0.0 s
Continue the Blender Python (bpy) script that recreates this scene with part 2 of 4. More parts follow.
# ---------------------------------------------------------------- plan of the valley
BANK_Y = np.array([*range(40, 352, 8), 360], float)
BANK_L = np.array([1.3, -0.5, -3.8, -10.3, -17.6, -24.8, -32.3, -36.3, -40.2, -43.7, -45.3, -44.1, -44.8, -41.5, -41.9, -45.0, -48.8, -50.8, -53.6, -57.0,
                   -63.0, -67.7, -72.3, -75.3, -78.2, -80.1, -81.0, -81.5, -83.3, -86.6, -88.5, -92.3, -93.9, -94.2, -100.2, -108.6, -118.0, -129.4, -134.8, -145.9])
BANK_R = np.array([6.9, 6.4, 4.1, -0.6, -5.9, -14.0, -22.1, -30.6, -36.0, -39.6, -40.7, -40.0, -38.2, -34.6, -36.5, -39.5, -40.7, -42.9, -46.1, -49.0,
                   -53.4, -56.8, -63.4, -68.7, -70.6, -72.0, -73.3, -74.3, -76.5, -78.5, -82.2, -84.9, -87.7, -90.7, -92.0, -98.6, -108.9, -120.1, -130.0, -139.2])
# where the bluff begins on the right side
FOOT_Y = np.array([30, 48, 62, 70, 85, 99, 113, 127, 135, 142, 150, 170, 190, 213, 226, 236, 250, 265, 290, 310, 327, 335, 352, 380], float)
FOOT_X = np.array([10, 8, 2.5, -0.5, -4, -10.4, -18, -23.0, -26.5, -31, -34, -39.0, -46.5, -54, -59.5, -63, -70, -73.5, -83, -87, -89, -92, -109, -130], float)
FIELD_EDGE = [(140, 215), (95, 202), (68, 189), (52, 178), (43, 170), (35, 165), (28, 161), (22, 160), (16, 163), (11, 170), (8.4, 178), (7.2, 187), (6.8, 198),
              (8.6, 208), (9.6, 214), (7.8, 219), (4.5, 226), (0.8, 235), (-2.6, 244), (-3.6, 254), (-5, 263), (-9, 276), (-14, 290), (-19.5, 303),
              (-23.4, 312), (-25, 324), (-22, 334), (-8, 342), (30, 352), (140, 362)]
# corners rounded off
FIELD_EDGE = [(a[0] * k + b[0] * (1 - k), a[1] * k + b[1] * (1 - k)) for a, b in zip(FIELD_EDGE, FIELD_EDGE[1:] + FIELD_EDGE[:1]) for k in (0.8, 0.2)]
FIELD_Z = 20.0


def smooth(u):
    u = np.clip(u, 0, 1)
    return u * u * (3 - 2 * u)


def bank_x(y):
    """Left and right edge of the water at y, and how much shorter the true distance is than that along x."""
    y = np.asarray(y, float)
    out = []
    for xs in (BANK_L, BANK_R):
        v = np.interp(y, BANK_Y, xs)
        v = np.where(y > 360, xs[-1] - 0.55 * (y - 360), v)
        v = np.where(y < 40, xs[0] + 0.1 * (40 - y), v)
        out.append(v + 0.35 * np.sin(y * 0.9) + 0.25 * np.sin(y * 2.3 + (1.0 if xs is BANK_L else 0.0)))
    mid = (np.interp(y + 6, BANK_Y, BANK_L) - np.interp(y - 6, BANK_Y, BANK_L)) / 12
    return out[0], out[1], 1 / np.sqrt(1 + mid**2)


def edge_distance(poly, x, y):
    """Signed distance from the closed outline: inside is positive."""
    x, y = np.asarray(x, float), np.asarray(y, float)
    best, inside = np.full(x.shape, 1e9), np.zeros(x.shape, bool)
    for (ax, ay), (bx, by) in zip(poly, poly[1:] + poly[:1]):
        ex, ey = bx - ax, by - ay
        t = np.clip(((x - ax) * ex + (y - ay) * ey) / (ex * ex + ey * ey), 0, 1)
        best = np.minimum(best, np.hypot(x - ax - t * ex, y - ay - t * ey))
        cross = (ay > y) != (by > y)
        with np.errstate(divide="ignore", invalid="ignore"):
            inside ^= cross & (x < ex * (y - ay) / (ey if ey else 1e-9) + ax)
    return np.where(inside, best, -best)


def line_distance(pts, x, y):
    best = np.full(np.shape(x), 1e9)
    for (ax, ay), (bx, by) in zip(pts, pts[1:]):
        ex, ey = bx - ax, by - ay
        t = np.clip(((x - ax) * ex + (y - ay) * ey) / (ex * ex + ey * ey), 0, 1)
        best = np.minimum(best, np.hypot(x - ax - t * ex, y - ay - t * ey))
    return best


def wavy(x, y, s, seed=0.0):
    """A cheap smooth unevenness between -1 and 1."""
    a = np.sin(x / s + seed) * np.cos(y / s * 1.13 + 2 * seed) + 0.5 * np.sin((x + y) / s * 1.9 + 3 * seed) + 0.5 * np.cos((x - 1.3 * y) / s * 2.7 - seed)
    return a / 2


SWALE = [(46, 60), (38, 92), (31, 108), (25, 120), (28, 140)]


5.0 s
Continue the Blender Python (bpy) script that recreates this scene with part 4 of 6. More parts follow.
☆ ☆ ☆
**EXERCISE DETAILS:**
Go through the material above line by line and copy it exactly.

**FINAL RESULT:**
0.0 s
Continue the Blender Python (bpy) script that recreates this scene with part 2 of 4. More parts follow.
# ---------------------------------------------------------------- plan of the valley
BANK_Y = np.array([*range(40, 352, 8), 360], float)
BANK_L = np.array([1.3, -0.5, -3.8, -10.3, -17.6, -24.8, -32.3, -36.3, -40.2, -43.7, -45.3, -44.1, -44.8, -41.5, -41.9, -45.0, -48.8, -50.8, -53.6, -57.0,
                   -63.0, -67.7, -72.3, -75.3, -78.2, -80.1, -81.0, -81.5, -83.3, -86.6, -88.5, -92.3, -93.9, -94.2, -100.2, -108.6, -118.0, -129.4, -134.8, -145.9])
BANK_R = np.array([6.9, 6.4, 4.1, -0.6, -5.9, -14.0, -22.1, -30.6, -36.0, -39.6, -40.7, -40.0, -38.2, -34.6, -36.5, -39.5, -40.7, -42.9, -46.1, -49.0,
                   -53.4, -56.8, -63.4, -68.7, -70.6, -72.0, -73.3, -74.3, -76.5, -78.5, -82.2, -84.9, -87.7, -90.7, -92.0, -98.6, -108.9, -120.1, -130.0, -139.2])
# where the bluff begins on the right side
FOOT_Y = np.array([30, 48, 62, 70, 85, 99, 113, 127, 135, 142, 150, 170, 190, 213, 226, 236, 250, 265, 290, 310, 327, 335, 352, 380], float)
FOOT_X = np.array([10, 8, 2.5, -0.5, -4, -10.4, -18, -23.0, -26.5, -31, -34, -39.0, -46.5, -54, -59.5, -63, -70, -73.5, -83, -87, -89, -92, -109, -130], float)
FIELD_EDGE = [(140, 215), (95, 202), (68, 189), (52, 178), (43, 170), (35, 165), (28, 161), (22, 160), (16, 163), (11, 170), (8.4, 178), (7.2, 187), (6.8, 198),
              (8.6, 208), (9.6, 214), (7.8, 219), (4.5, 226), (0.8, 235), (-2.6, 244), (-3.6, 254), (-5, 263), (-9, 276), (-14, 290), (-19.5, 303),
              (-23.4, 312), (-25, 324), (-22, 334), (-8, 342), (30, 352), (140, 362)]
# corners rounded off
FIELD_EDGE = [(a[0] * k + b[0] * (1 - k), a[1] * k + b[1] * (1 - k)) for a, b in zip(FIELD_EDGE, FIELD_EDGE[1:] + FIELD_EDGE[:1]) for k in (0.8, 0.2)]
FIELD_Z = 20.0


def smooth(u):
    u = np.clip(u, 0, 1)
    return u * u * (3 - 2 * u)


def bank_x(y):
    """Left and right edge of the water at y, and how much shorter the true distance is than that along x."""
    y = np.asarray(y, float)
    out = []
    for xs in (BANK_L, BANK_R):
        v = np.interp(y, BANK_Y, xs)
        v = np.where(y > 360, xs[-1] - 0.55 * (y - 360), v)
        v = np.where(y < 40, xs[0] + 0.1 * (40 - y), v)
        out.append(v + 0.35 * np.sin(y * 0.9) + 0.25 * np.sin(y * 2.3 + (1.0 if xs is BANK_L else 0.0)))
    mid = (np.interp(y + 6, BANK_Y, BANK_L) - np.interp(y - 6, BANK_Y, BANK_L)) / 12
    return out[0], out[1], 1 / np.sqrt(1 + mid**2)


def edge_distance(poly, x, y):
    """Signed distance from the closed outline: inside is positive."""
    x, y = np.asarray(x, float), np.asarray(y, float)
    best, inside = np.full(x.shape, 1e9), np.zeros(x.shape, bool)
    for (ax, ay), (bx, by) in zip(poly, poly[1:] + poly[:1]):
        ex, ey = bx - ax, by - ay
        t = np.clip(((x - ax) * ex + (y - ay) * ey) / (ex * ex + ey * ey), 0, 1)
        best = np.minimum(best, np.hypot(x - ax - t * ex, y - ay - t * ey))
        cross = (ay > y) != (by > y)
        with np.errstate(divide="ignore", invalid="ignore"):
            inside ^= cross & (x < ex * (y - ay) / (ey if ey else 1e-9) + ax)
    return np.where(inside, best, -best)


def line_distance(pts, x, y):
    best = np.full(np.shape(x), 1e9)
    for (ax, ay), (bx, by) in zip(pts, pts[1:]):
        ex, ey = bx - ax, by - ay
        t = np.clip(((x - ax) * ex + (y - ay) * ey) / (ex * ex + ey * ey), 0, 1)
        best = np.minimum(best, np.hypot(x - ax - t * ex, y - ay - t * ey))
    return best


def wavy(x, y, s, seed=0.0):
    """A cheap smooth unevenness between -1 and 1."""
    a = np.sin(x / s + seed) * np.cos(y / s * 1.13 + 2 * seed) + 0.5 * np.sin((x + y) / s * 1.9 + 3 * seed) + 0.5 * np.cos((x - 1.3 * y) / s * 2.7 - seed)
    return a / 2


SWALE = [(46, 60), (38, 92), (31, 108), (25, 120), (28, 140)]


5.0 s
Continue the Blender Python (bpy) script that recreates this scene with part 4 of 6. More parts follow.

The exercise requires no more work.